The massacre in question took place in 1968 in Kilvenmani village, in the Tanjore district of Tamil Nadu, South India when 44 landless Dalit agricultural labourers, including women and children, were locked in a hut by a group of landowners and burnt alive. This reluctant novel fictionalises the events that led up to the attack – a long-standing battle between powerful landlords and the Communist party, who organised resistance against landowners, demanding better wages and working conditions. It was over the demand for an additional half-portion of rice that the labourers in Kilvenmani were crushed so brutally.

In some of the novel's most stunning passages, the attack itself is described, as the fire “lick[s] away” at its victims. Then there is the battle for justice, an impossible fight when the police are on the side of the landlords, when the political and legal system are disconnected from the lives of those at the very bottom. The long trial, in a language they don't understand (English) is like an absurd play for the villagers who seek justice: “How can they sit for so long in one place and silently listen?” asks one of the characters. “Even my buttocks have fallen asleep on this bench.”

The novel depicts this narrative from various angles: a Memorandum of the Paddy Producers' Association, a group formed by landowners to protect their interests against the organising communists, a Marxist Party Pamphlet, police reports, eye-witness accounts, slices of the lives of the Dalit peasants, and a witty author/narrator who frames the story.

This narrator directly addresses the reader, making clear her refusal to make it an easy ride, to tell a linear tale, to explain, to exoticise, to give the reader what he/she expects from an Indian English-language novel. At the same time, she points out that “the Communists will be outraged to be glorified in such an archetypal bourgeois literary form such as the novel... produced for the global market.” The narrator anticipates much of the potential criticism of the novel in a way that is disarming and clever, but also, at times, irritating, in particular in the extended opening – the “background” – where we feel impatient for the story to start. Indeed, throughout the novel, it is almost with guilt that the reader wishes for more story, for an anchor, for characters who draw us in.

The importance of this narrative voice, however, is in laying out the impossibility of the task at hand: of the need to create a separation between author and story. Kandasamy has the sensitivity to recognise her limitations (and power) in an attempt at representation. The Facebook-using, urban, educated, middle-class author/narrator is a world away from the villagers who inhabit the novel, as is the form and language into which she is fitting them.

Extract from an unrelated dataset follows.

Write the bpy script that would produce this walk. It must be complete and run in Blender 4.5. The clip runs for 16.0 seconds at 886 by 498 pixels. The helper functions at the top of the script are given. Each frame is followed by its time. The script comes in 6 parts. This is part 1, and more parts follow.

Despite the narrator's claims to defy conventions of form and language, the text inevitably simplifies these lives and struggles. For example, while touched upon in the beginning, little is made in the novel of the complex relationship between caste and class in the resistance against the landowners, an ongoing issue between communists and Dalit activists. Nevertheless, it is refreshing to read an Indian English language novel that wears its politics and ideology on its sleeve, that is about collective resistance rather than individuals.